Nazmul Huda Faysal

Personal information
- Date of birth: 5 September 2009 (age 17)
- Place of birth: Brahmanbaria, Bangladesh
- Position: Attacking midfielder

Team information
- Current team: Dhaka Abahani

Youth career
- BFF Elite Academy

Senior career*
- Years: Team / Apps / (Gls)
- 2025: Chittagong Abahani / 0 / (0)
- 2025–2026: PWD / 4 / (1)
- 2026–: Dhaka Abahani / 0 / (0)

International career^{‡}
- 2024–: Bangladesh U17 / 16 / (6)
- 2025–: Bangladesh U20 / 11 / (3)
- 2026–: Bangladesh Olympic / 3 / (0)

Medal record
Men's football
Representing Bangladesh
SAFF U-20 Championship
| Winner | 2026 Maldives | Team |

= Nazmul Huda Faysal =

Bangladeshi footballer

Nazmul Huda Faysal (নাজমুল হুদা ফয়সাল, /bn/) is a Bangladeshi professional footballer who plays as an attacking midfielder for Bangladesh Football League club Dhaka Abahani.

==Early years==
Nazmul Huda Faysal was born in Brahmanbaria District of Chittagong Division.

==Club career==
In July 2025, Faysal began his professional football career with Bangladesh Premier League club Chittagong Abahani.
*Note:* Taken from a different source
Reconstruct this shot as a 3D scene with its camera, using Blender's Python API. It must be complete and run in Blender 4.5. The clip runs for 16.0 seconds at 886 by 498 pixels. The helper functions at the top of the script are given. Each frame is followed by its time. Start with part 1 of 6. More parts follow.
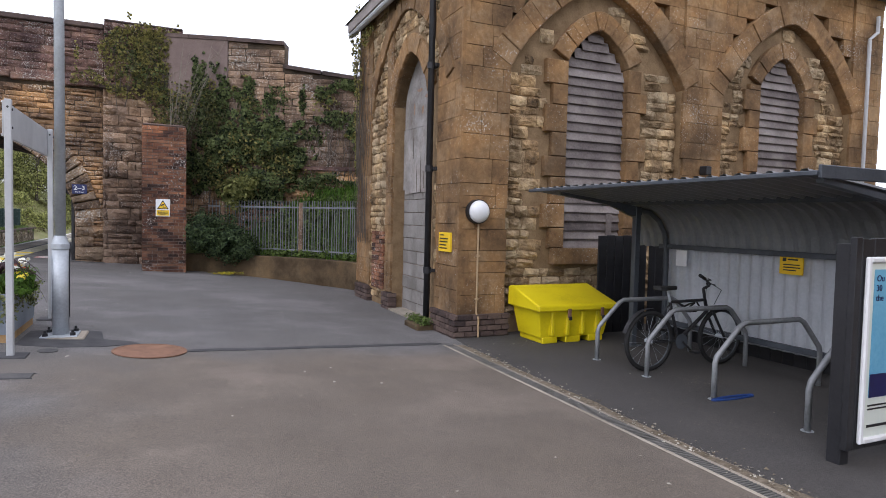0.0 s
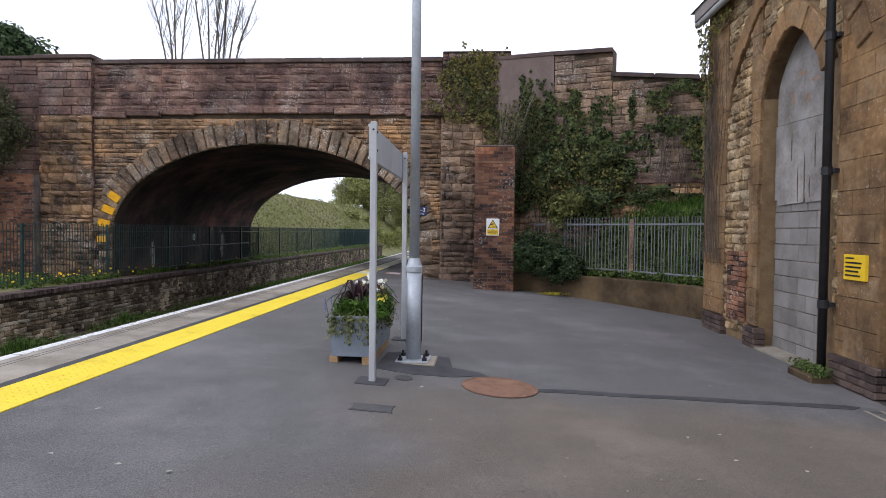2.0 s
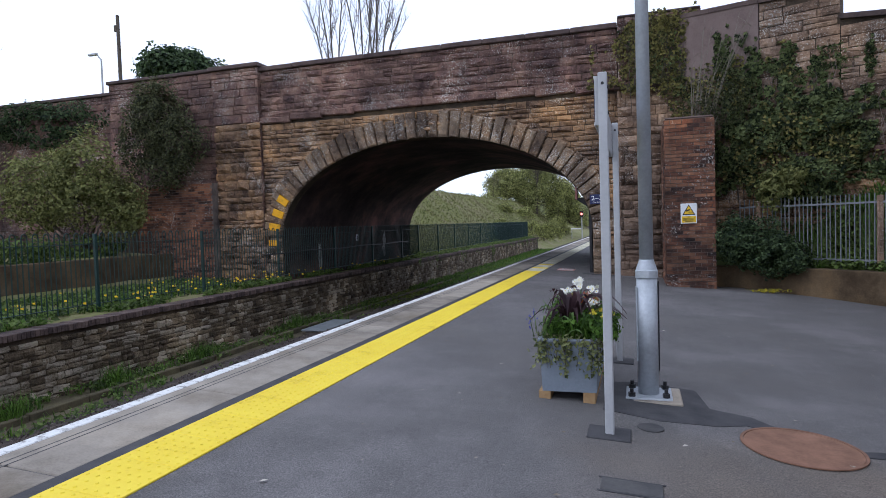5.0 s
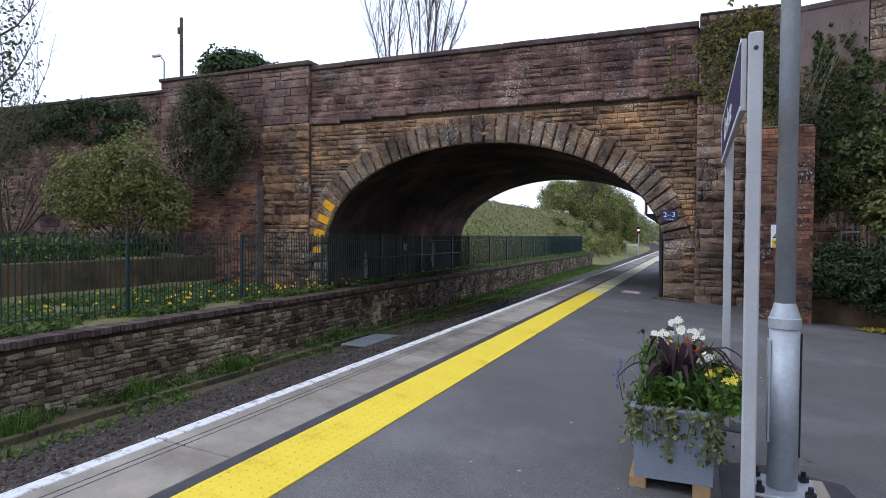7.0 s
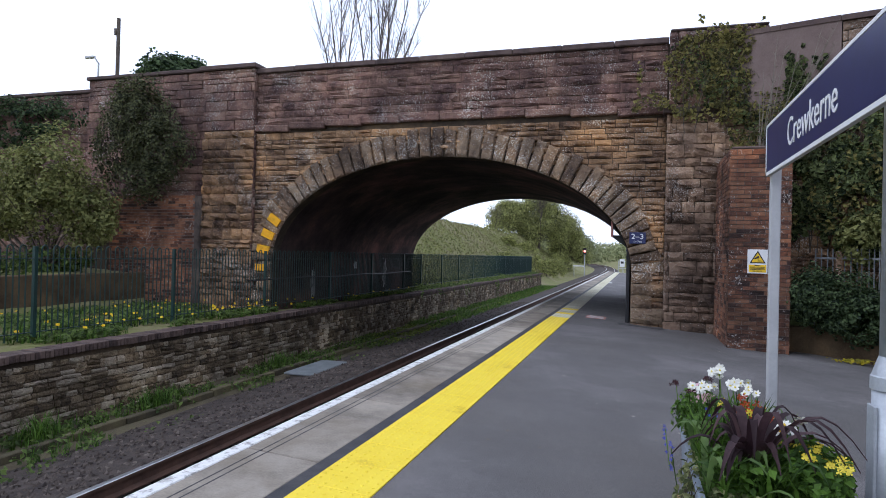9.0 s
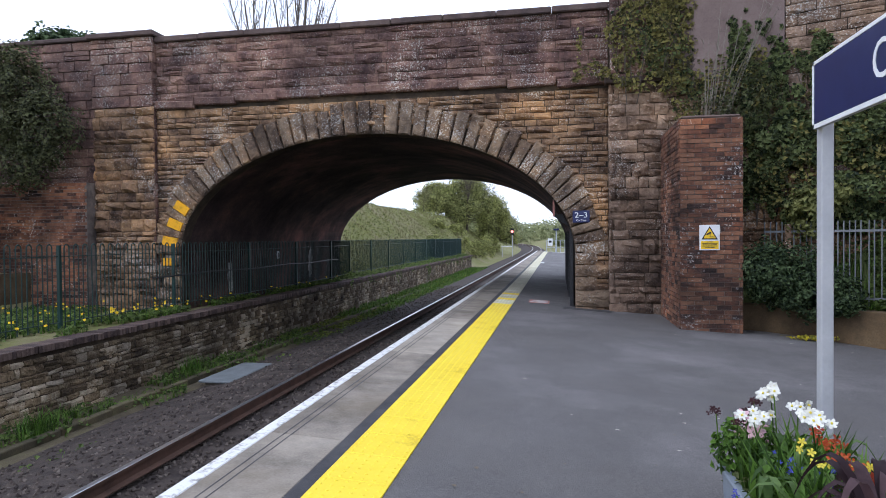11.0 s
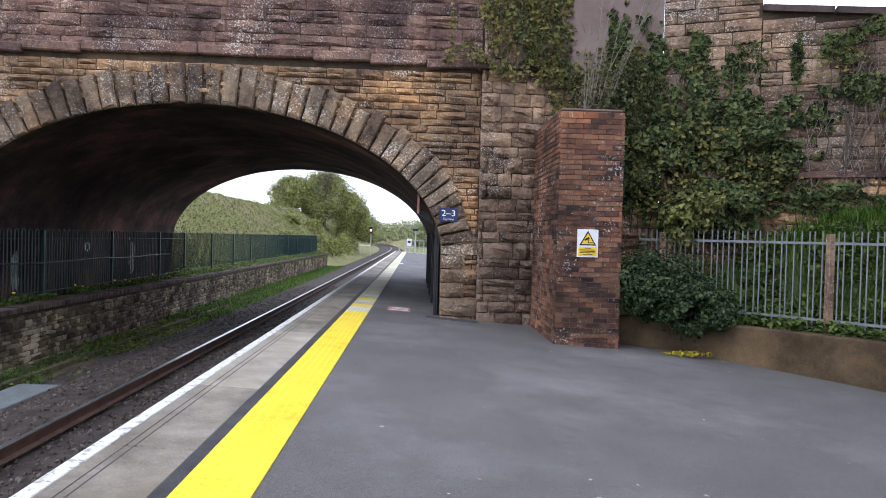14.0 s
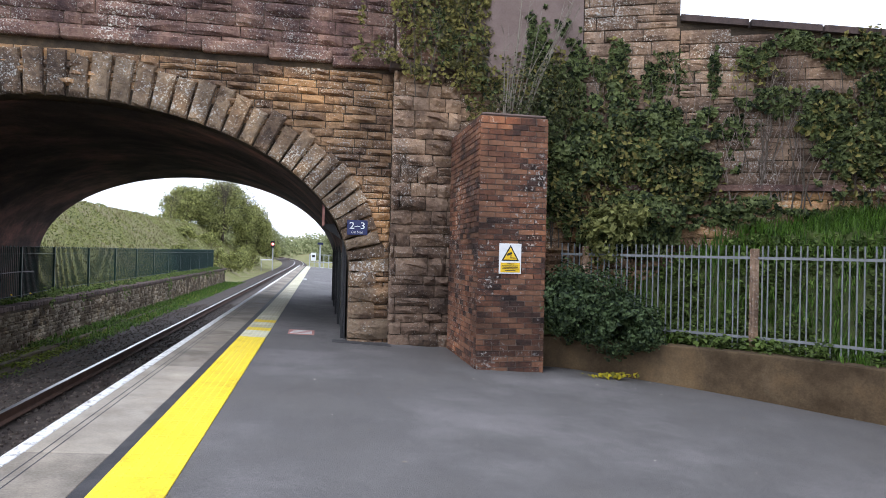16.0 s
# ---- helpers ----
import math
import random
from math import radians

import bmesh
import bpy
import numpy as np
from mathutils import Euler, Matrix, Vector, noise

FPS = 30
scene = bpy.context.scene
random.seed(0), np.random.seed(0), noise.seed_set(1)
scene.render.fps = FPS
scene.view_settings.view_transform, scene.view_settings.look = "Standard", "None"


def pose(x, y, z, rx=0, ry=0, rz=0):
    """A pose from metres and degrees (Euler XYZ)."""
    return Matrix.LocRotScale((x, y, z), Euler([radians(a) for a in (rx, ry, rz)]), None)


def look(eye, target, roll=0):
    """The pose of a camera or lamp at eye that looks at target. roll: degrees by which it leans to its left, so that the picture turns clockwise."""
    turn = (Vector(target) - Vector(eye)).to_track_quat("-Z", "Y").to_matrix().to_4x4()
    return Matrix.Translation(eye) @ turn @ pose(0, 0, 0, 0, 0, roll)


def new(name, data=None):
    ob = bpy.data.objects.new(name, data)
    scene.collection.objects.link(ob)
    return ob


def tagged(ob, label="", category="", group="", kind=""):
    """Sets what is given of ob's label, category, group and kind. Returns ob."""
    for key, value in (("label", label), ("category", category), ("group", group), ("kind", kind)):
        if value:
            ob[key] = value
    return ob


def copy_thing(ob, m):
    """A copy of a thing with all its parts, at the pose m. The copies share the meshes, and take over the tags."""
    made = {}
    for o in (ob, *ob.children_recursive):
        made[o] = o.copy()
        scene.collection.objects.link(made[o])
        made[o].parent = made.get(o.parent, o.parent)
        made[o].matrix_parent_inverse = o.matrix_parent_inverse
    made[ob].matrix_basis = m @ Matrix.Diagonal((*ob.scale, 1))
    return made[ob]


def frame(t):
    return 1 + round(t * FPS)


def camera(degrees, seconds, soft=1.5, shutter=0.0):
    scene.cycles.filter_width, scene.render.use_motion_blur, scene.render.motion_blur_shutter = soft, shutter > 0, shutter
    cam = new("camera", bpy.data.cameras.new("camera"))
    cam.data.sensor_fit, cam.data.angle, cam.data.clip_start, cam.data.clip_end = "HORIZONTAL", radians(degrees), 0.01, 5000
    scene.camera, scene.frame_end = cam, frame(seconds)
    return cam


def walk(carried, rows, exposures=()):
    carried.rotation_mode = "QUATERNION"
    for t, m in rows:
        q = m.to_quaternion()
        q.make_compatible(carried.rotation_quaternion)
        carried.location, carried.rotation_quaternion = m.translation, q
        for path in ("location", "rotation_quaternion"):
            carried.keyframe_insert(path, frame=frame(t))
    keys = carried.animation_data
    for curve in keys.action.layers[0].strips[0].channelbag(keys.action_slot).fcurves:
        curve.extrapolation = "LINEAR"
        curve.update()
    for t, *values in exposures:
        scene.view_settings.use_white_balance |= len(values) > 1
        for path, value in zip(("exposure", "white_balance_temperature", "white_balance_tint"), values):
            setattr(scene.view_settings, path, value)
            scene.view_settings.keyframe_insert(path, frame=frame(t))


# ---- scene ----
cam = camera(71.2, 16.0, soft=0.9)
PATH = [
    (0.0, pose(0.000, 0.000, 1.394, 87.32, -1.33, -23.94)),
    (0.5, pose(-0.051, 0.398, 1.387, 86.94, -1.97, -16.49)),
    (1.0, pose(-0.157, 0.666, 1.410, 86.52, 0.02, -10.59)),
    (1.5, pose(-0.273, 0.985, 1.385, 86.61, -0.64, -3.91)),
    (2.0, pose(-0.320, 1.213, 1.423, 88.33, -0.63, 3.79)),
    (2.5, pose(-0.434, 1.441, 1.427, 90.37, -0.41, 4.42)),
    (3.0, pose(-0.567, 1.625, 1.414, 90.61, -0.94, 4.80)),
    (3.5, pose(-0.667, 1.828, 1.434, 90.04, -1.10, 5.61)),
    (4.0, pose(-0.751, 2.013, 1.468, 89.59, -0.93, 8.04)),
    (4.5, pose(-0.947, 2.269, 1.489, 88.41, 0.41, 12.61)),
    (5.0, pose(-1.091, 2.571, 1.451, 87.79, 1.82, 17.53)),
    (7.5, pose(-1.653, 3.913, 1.524, 88.87, -0.49, 22.33)),
    (8.0, pose(-1.821, 4.150, 1.542, 87.78, -0.52, 20.70)),
    (8.5, pose(-1.985, 4.321, 1.553, 88.89, -0.26, 18.86)),
    (9.0, pose(-2.100, 4.533, 1.527, 90.48, -1.37, 17.25)),
    (9.5, pose(-2.134, 4.879, 1.561, 89.82, -1.44, 16.26)),
    (12.0, pose(-2.692, 6.084, 1.557, 88.87, 0.47, 7.37)),
    (12.5, pose(-2.655, 6.419, 1.522, 89.36, -0.66, 6.57)),
    (13.0, pose(-2.744, 6.618, 1.567, 89.97, -1.05, 3.87)),
    (13.5, pose(-2.688, 6.946, 1.545, 89.75, -1.24, 1.05)),
    (14.0, pose(-2.632, 7.198, 1.544, 89.03, -1.53, -2.52)),
    (14.5, pose(-2.632, 7.475, 1.570, 89.46, -1.66, -3.82)),
    (15.0, pose(-2.758, 7.519, 1.573, 88.69, -1.88, -5.92)),
    (15.5, pose(-2.721, 7.809, 1.559, 89.83, -1.55, -9.56)),
    (16.0, pose(-2.634, 8.133, 1.563, 90.52, -1.38, -11.21)),
]
walk(cam, PATH, exposures=[(0.0, 0.48, 6200, 15), (1.5, 0.45, 6150, 14), (2.3, 0.05, 6100, 14), (3.5, -0.24, 6250, 14), (5.0, 0.0, 5600, 14), (7.5, 0.05, 5650, 14), (9.5, 0.15, 5650, 14), (12.0, 0.52, 5700, 14), (16.0, 0.75, 5950, 12)])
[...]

Faysal joined Dhaka Abahani for the 2026–27 Bangladesh Football League.

==International career==
===Youth===
Faysal was named in the Bangladesh U-17 squad for the 2025 AFC U-17 Asian Cup qualifiers, where he scored four goals in four appearances, including all four goals in a single match against the Macau U-17 team.

He was selected as the captain to lead the Bangladesh U-19 team for the 2025 SAFF U-19 Championship. He led the team to the final, contributing with 3 goals in 4 matches.

He won the Best Player award in the 2025 SAFF U-17 Championship.